------ Provided data

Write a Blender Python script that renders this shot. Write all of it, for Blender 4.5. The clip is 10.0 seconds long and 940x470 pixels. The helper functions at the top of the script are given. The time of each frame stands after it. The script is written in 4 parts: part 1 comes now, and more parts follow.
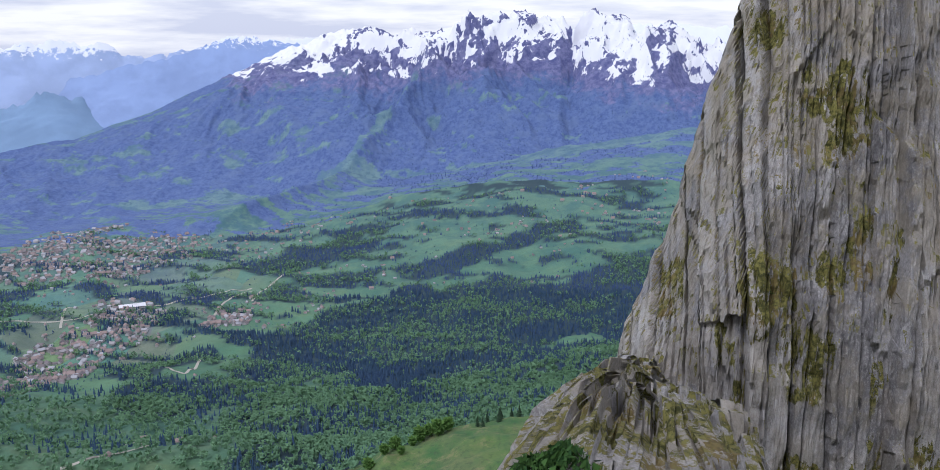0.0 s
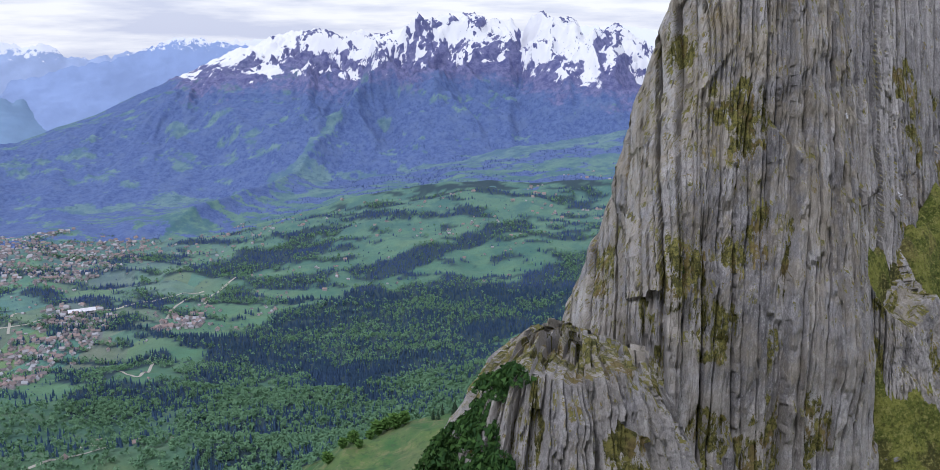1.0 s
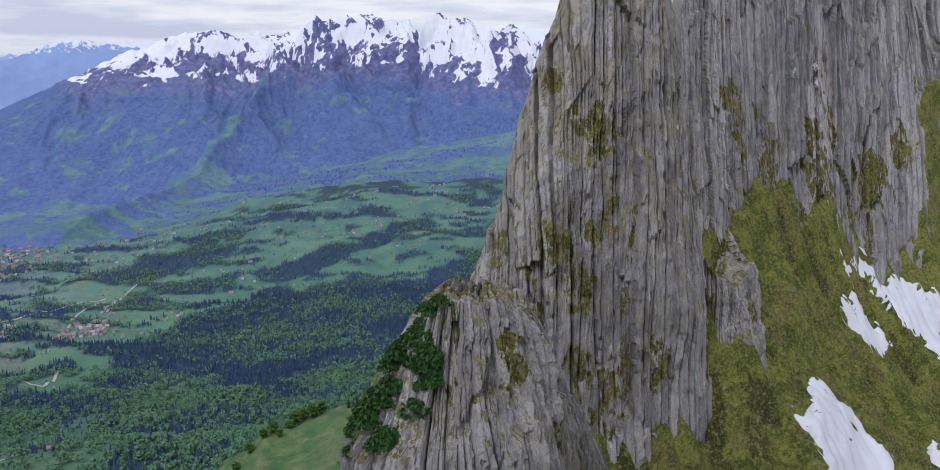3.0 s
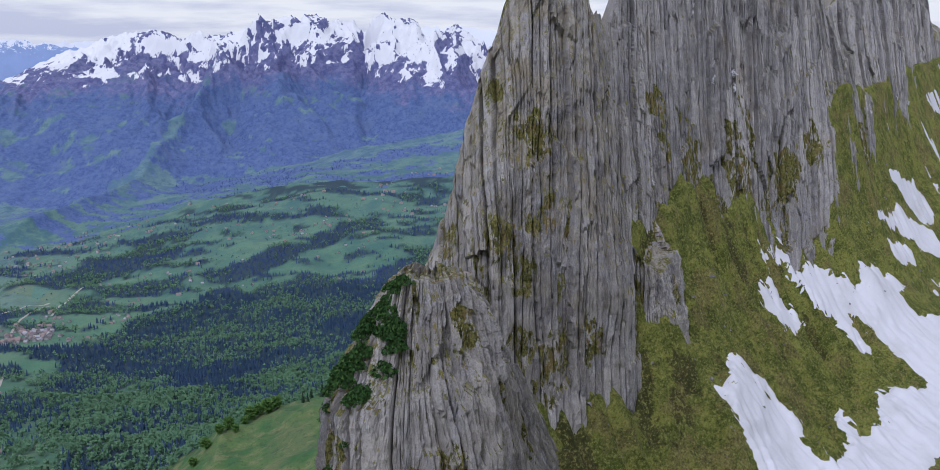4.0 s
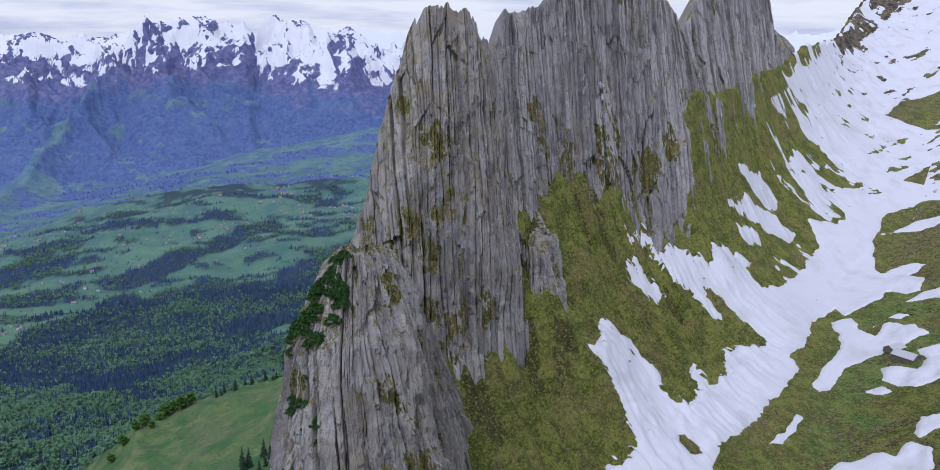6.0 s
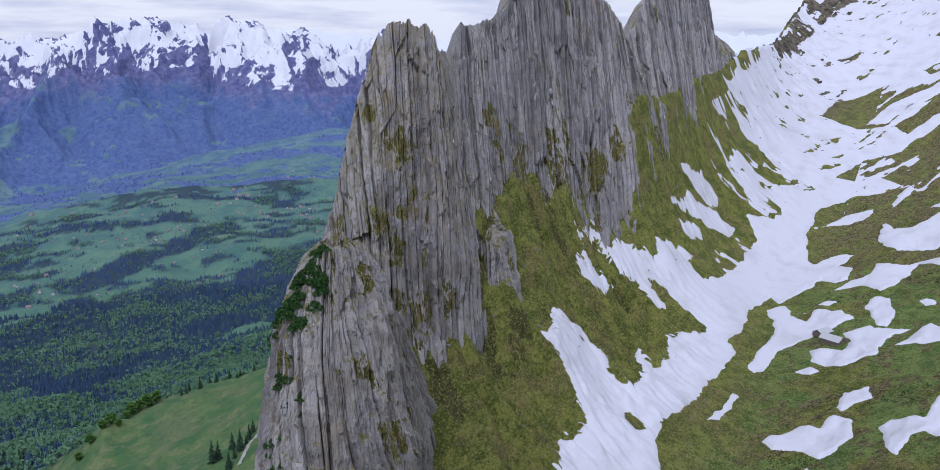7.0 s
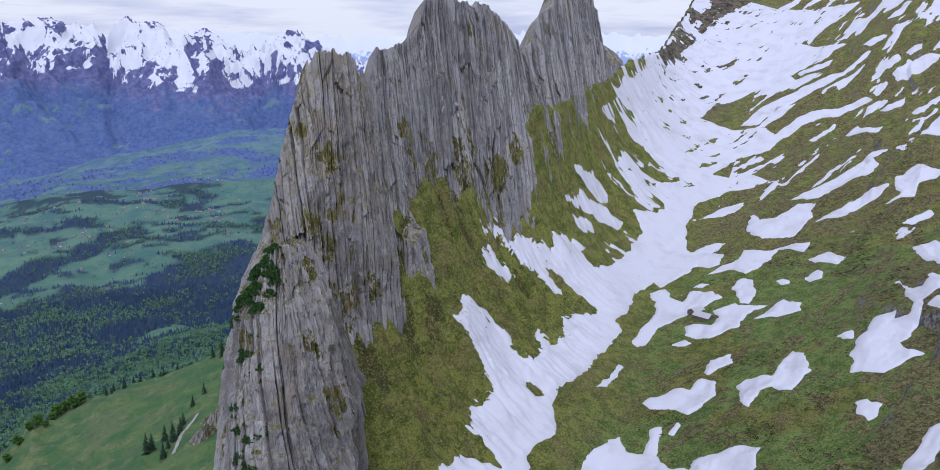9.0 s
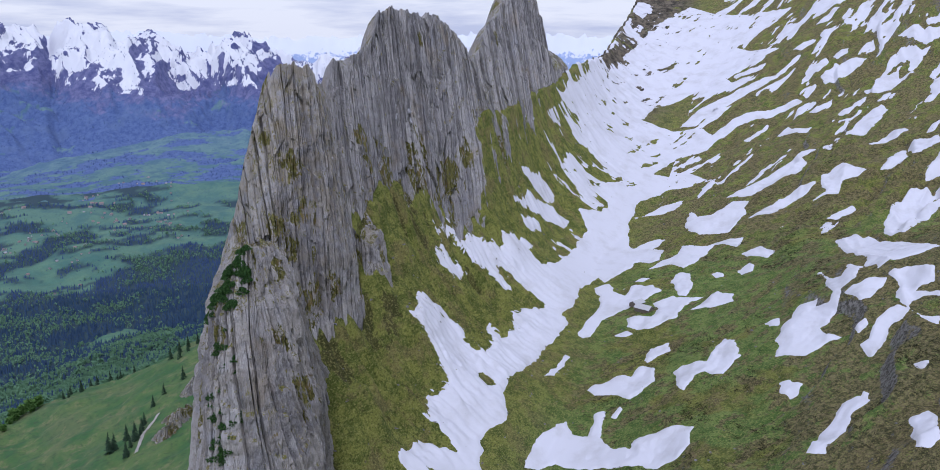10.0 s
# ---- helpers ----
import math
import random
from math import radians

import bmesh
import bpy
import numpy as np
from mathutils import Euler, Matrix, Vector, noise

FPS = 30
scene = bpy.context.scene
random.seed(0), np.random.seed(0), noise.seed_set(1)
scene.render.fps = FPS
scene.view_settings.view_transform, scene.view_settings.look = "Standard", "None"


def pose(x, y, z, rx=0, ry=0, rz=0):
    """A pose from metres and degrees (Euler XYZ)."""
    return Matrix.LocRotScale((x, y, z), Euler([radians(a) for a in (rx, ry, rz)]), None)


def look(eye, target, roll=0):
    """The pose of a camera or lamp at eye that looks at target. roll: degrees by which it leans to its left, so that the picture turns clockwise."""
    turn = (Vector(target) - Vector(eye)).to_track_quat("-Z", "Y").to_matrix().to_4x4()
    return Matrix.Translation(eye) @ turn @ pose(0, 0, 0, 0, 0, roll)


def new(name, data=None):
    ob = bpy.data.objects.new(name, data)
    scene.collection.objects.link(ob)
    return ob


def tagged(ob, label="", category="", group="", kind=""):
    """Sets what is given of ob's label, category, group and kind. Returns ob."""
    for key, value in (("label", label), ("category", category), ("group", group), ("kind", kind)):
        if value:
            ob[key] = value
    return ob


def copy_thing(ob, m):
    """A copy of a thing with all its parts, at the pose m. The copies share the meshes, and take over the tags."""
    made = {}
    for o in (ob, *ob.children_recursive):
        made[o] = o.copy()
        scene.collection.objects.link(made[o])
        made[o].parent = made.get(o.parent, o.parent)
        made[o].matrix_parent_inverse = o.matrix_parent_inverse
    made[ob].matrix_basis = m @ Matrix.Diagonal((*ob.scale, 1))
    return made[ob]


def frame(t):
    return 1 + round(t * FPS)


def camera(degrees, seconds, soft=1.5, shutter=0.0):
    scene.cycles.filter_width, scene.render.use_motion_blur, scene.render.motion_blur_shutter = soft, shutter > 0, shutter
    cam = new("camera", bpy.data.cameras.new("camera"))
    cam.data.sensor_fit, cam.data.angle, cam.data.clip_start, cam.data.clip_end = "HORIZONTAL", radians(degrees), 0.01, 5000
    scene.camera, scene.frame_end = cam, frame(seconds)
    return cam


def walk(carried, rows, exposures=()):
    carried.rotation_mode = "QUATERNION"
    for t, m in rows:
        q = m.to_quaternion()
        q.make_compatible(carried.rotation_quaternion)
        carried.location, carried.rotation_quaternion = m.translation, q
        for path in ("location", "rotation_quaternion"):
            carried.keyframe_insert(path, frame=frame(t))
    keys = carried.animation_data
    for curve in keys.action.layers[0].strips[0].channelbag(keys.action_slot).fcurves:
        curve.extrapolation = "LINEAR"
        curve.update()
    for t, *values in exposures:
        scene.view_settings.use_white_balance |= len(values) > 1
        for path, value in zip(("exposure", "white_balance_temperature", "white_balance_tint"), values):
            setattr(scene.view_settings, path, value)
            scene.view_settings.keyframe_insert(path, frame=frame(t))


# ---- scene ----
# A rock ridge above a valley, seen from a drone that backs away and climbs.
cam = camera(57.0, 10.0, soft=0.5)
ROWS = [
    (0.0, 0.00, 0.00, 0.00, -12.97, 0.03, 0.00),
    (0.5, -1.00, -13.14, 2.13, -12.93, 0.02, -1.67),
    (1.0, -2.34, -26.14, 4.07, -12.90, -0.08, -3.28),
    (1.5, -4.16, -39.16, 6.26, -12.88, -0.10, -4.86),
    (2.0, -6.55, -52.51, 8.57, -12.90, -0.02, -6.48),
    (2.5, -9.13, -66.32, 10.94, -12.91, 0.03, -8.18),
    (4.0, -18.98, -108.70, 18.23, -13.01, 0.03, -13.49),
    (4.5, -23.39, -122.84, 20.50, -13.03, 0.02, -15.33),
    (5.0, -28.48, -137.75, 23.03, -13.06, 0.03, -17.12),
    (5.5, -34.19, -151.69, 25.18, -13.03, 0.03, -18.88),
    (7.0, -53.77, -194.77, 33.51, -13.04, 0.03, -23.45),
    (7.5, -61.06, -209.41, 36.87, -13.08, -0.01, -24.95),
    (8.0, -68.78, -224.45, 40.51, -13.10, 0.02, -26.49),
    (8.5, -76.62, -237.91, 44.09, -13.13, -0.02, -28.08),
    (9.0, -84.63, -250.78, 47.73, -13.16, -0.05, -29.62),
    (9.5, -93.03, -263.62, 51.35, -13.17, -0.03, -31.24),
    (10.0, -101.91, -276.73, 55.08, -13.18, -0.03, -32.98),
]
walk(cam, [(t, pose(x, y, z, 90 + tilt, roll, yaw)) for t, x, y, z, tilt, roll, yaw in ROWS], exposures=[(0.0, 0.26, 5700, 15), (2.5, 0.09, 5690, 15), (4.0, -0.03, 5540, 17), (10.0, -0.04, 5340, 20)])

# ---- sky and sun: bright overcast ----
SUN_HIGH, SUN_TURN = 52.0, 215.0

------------

## [What you are asked to do]
Pull every line containing "random" from the material above.

## [Exercise result]
import random
random.seed(0), np.random.seed(0), noise.seed_set(1)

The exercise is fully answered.